The film emerged from over 250 hours of footage and 200 hours of recorded sound, woven together from over 1200 cuts, with the final edit having a script organized like a music score. The sound and visual material was edited to more than 1200 cuts before the final film length of 130 minutes was reached. The shortest scene has the duration of exactly one frame, the longest scene has the duration of exactly 4 minutes, 33 seconds.

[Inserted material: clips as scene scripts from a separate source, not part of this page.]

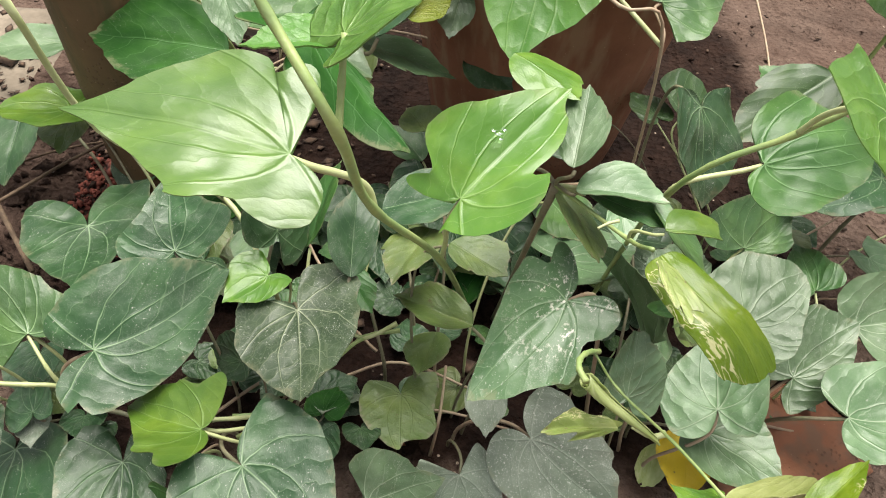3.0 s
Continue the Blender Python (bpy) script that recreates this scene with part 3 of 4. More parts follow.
tube('stem', [(0.139, 0.373, 0), (0.099, 0.277, 0.176), (0.06, 0.204, 0.293), (0.051, 0.145, 0.382), (0.034, 0.158, 0.41), (0.016, 0.171, 0.44)], 0.0023, 0.0012, STEM['green'], P['vine'], knots=0.25)
tube('stem', [(0.051, 0.145, 0.382), (0.052, 0.153, 0.393), (0.053, 0.161, 0.403)], 0.0012, 0.0009, STEM['green'], P['vine'], knots=0.25)
tube('stem', [(0.235, 0.36, 0), (0.22, 0.274, 0.233), (0.26, 0.252, 0.298), (0.278, 0.245, 0.323), (0.306, 0.241, 0.372)], 0.0017, 0.0017, STEM['green'], P['vine'], knots=0.25)
tube('twig', [(0.262, 0.4, 0), (0.252, 0.411, 0.242), (0.216, 0.413, 0.27), (0.18, 0.474, 0.272)], 0.0012, 0.0011, STEM['pink'], P['vine'], knots=0.25)
tube('stem', [(-0.004, 0.322, -0.004), (-0.008, 0.318, 0.06), (-0.014, 0.306, 0.132), (-0.045, 0.355, 0.151), (-0.121, 0.376, 0.191), (-0.133, 0.35, 0.3)], 0.0016, 0.0022, STEM['pale'], P['vine'], knots=0.25)
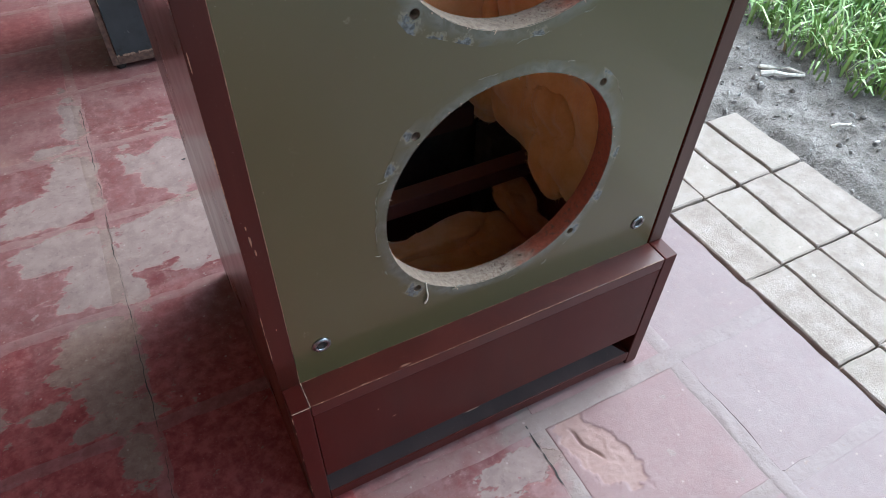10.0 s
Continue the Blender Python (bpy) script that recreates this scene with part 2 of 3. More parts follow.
def tile_clay(name, joint):
    m, nt, p = material(name, 0.42, spec=0.14)
    v = place(nt)
    sep = nt.nodes.new("ShaderNodeSeparateXYZ")
    nt.links.new(v, sep.inputs[0])
    big = noise_of(nt, v, 5.0, 5.0, 0.6)
    mid = noise_of(nt, v, 26.0, 6.0, 0.68, 0.4)
    edge = noise_of(nt, place(nt, (0.62, 1.15, 1.0)), 22.0, 8.0, 0.66)
    fine = noise_of(nt, v, 420.0, 4.0, 0.65)
    red = blend(nt, step(nt, mid, 0.3, 0.7), (0.095, 0.029, 0.031), (0.148, 0.061, 0.061))
    red = blend(nt, step(nt, noise_of(nt, v, 8.5, 5.0, 0.6), 0.40, 0.66, 0.0, 0.75), red, (0.190, 0.110, 0.107))
    # deeper red paint beside the cabinet, with its shade put into the colour
    deep_red_shade = sums(nt, "MULTIPLY", step(nt, sums(nt, "ADD", sep.outputs[1], sums(nt, "MULTIPLY", sums(nt, "SUBTRACT", big, 0.5), 0.5)), 0.50, 0.20, 0.0, 0.9), step(nt, sep.outputs[0], 0.10, 0.04))
    # the black cabinet's cast shadow on the tiles, painted as the same red
    dx, dy = sums(nt, "DIVIDE", sums(nt, "ADD", sep.outputs[0], 0.30), 0.26), sums(nt, "DIVIDE", sums(nt, "SUBTRACT", sep.outputs[1], 1.42), 0.30)
    beside = sums(nt, "ADD", sums(nt, "SQRT", sums(nt, "ADD", sums(nt, "MULTIPLY", dx, dx), sums(nt, "MULTIPLY", dy, dy))), sums(nt, "MULTIPLY", sums(nt, "SUBTRACT", big, 0.5), 0.8))
    deep_red_shade = sums(nt, "MAXIMUM", deep_red_shade, step(nt, beside, 1.15, 0.65, 0.0, 0.42))
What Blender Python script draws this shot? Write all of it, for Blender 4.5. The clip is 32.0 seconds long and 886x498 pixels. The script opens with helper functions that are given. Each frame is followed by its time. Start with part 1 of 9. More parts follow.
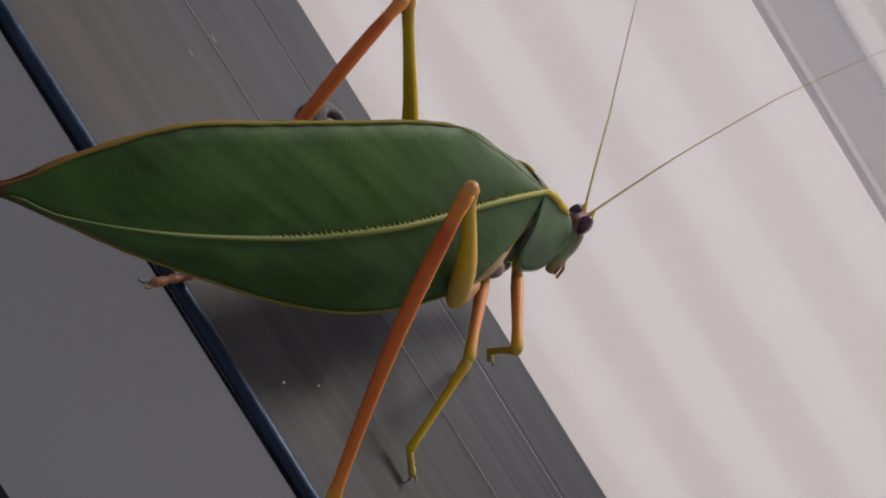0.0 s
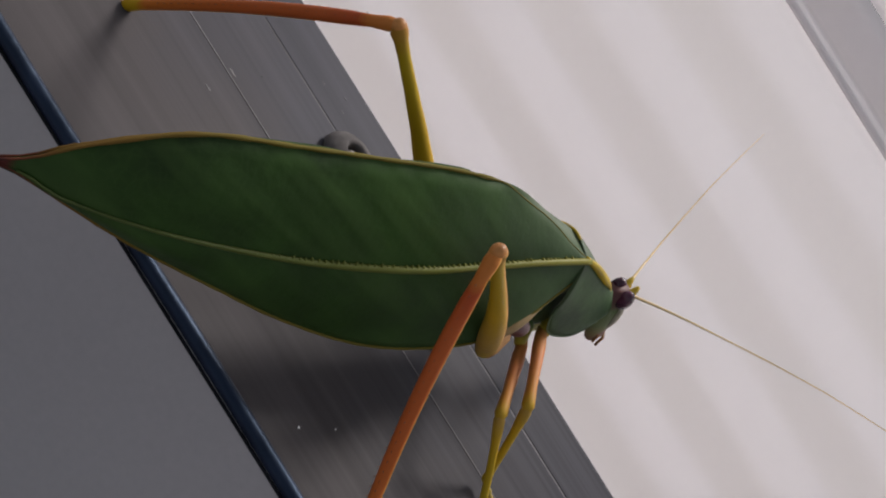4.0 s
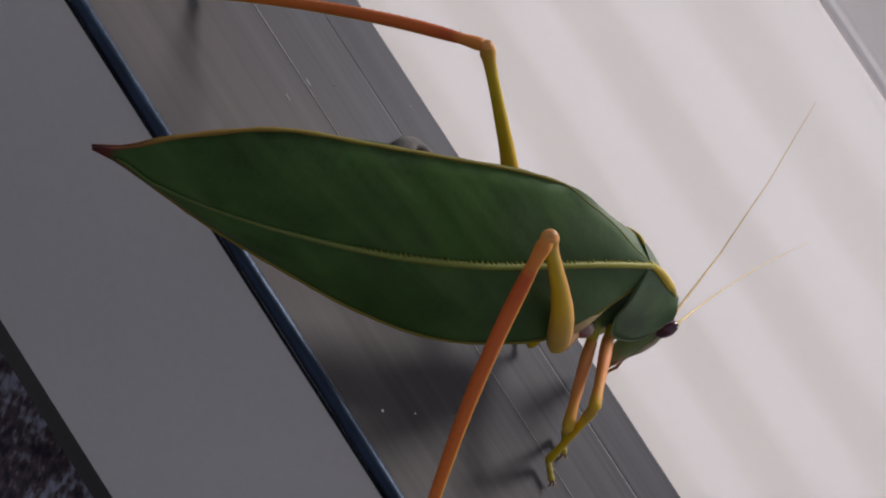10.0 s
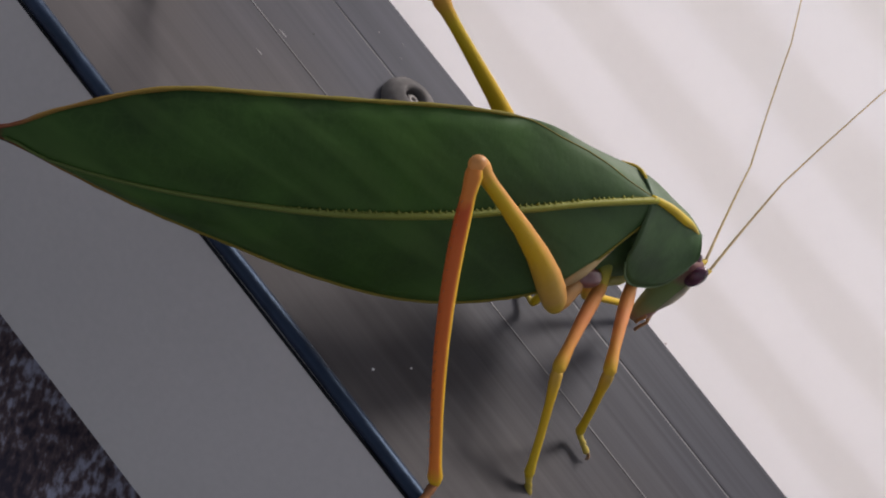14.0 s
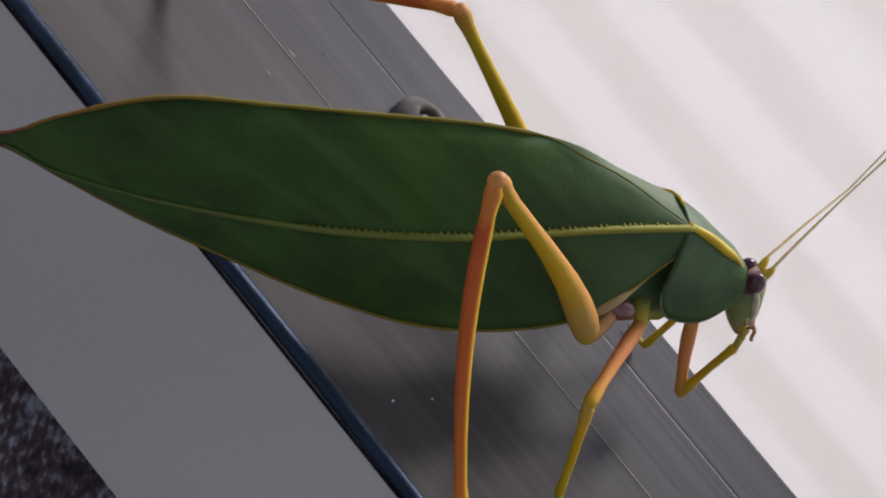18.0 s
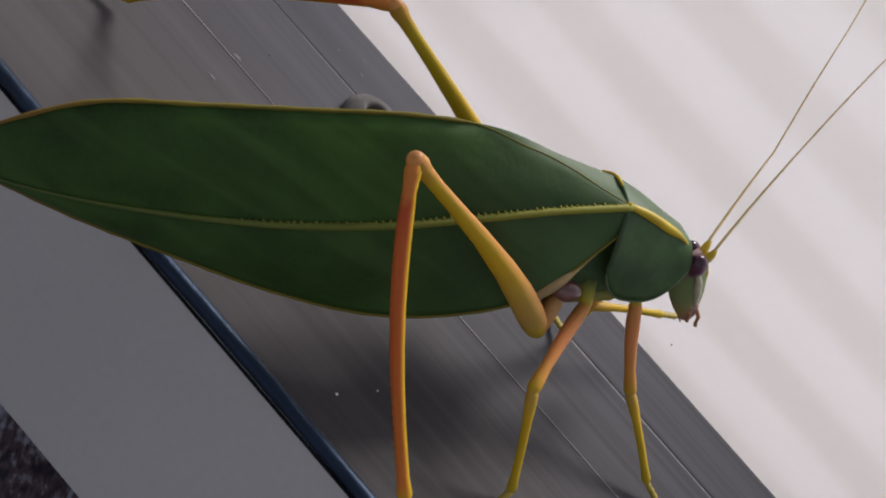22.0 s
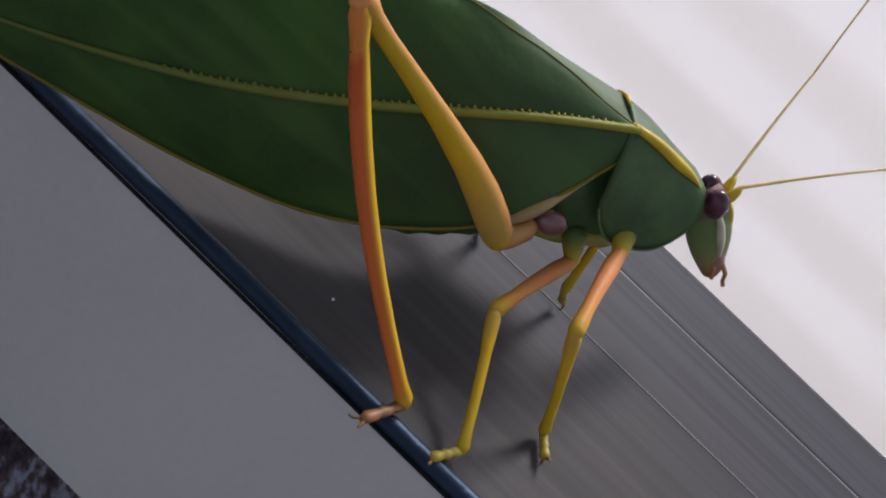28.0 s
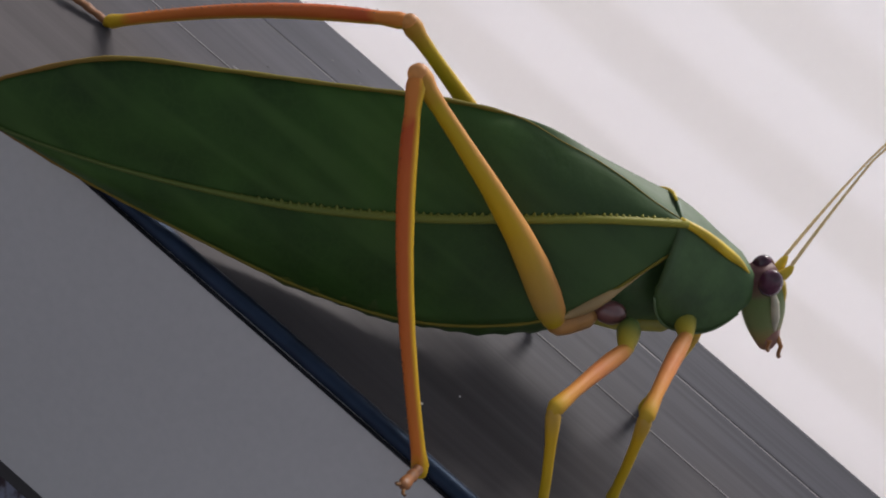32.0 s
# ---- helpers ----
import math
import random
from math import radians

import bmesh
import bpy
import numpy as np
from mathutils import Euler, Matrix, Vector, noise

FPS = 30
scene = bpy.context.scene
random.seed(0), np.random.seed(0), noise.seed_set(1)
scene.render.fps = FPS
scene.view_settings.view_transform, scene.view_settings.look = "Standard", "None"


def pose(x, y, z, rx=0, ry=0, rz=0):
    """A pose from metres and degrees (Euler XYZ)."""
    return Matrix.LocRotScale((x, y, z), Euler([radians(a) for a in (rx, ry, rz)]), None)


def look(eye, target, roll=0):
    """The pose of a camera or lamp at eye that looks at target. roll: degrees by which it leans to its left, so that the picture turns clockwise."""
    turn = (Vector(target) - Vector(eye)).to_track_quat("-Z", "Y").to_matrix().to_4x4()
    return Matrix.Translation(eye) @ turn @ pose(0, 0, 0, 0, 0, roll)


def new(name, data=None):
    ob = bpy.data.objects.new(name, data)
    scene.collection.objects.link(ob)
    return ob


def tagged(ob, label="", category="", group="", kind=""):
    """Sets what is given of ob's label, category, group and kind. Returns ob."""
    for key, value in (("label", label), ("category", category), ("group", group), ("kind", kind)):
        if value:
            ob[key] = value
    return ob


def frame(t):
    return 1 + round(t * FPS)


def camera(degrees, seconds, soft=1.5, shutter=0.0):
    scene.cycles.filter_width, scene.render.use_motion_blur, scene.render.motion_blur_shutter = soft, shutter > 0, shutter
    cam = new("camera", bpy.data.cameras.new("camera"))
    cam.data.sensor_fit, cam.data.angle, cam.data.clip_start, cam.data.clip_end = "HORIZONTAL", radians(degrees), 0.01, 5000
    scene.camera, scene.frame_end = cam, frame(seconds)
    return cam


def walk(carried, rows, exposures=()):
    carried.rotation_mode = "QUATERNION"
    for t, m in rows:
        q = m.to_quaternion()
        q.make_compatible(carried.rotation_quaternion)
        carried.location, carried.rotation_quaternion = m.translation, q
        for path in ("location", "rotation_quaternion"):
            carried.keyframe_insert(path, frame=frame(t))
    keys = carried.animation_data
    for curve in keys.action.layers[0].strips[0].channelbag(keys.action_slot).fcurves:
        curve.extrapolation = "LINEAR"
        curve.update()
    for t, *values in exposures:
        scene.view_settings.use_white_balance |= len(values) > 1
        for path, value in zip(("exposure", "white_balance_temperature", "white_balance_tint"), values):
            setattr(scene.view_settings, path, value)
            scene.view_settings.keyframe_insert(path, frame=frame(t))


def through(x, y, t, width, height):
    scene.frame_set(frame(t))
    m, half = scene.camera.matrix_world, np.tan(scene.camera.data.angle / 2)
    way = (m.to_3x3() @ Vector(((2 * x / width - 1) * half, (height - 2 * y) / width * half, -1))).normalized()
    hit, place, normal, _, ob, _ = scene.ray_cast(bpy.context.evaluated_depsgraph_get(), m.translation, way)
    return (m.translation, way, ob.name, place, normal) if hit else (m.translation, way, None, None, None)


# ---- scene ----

Lohner and his editor Sven Fleck put together a score for the edits, "hoping that chance could emerge again from the non-coincidental. The editing of the film had to deconstruct the composed aspects, so that the material could be interpreted by the viewer in infinitely different ways." The selection of the images and texts of the film was based on a pattern of musical composition. Lohner and Fleck put together catalogues of images which lexically referred to similarities in the image content, while all the recorded interviews, readings and conversations were copied word by word onto several thousand pages and then divided into thematic chapters. Through several selective processes, they were “sieved” and assembled into a three-act-structure.

Reception

The Revenge of the Dead Indians has been called "an unexpected and fascinating combination of intellectual thought, viewpoints and opinions." The blog For All Events commented that the film was "an excellent documentary introduction to the music and ideas of John Cage. The film delivers a sympathetic and enjoyable presentation of his music and his ideas. He was a charming, interesting, thoughtful man."
In the German newspaper Tageszeitung, critic Birgit Glombitza raved that Lohner's 130-minute-homage to Cage was a "symphony of coincidences" that illuminates the compositional methods of the man whom modern music owed its symbiosis of harmony and chaos to.
Music magazine klassic.com called The Revenge Of The Dead Indians a "fascinating, artistically ambitious, in the end slightly exhausting, but always inspiring portrait of John Cage and his outstanding importance for music and art of the 20th century."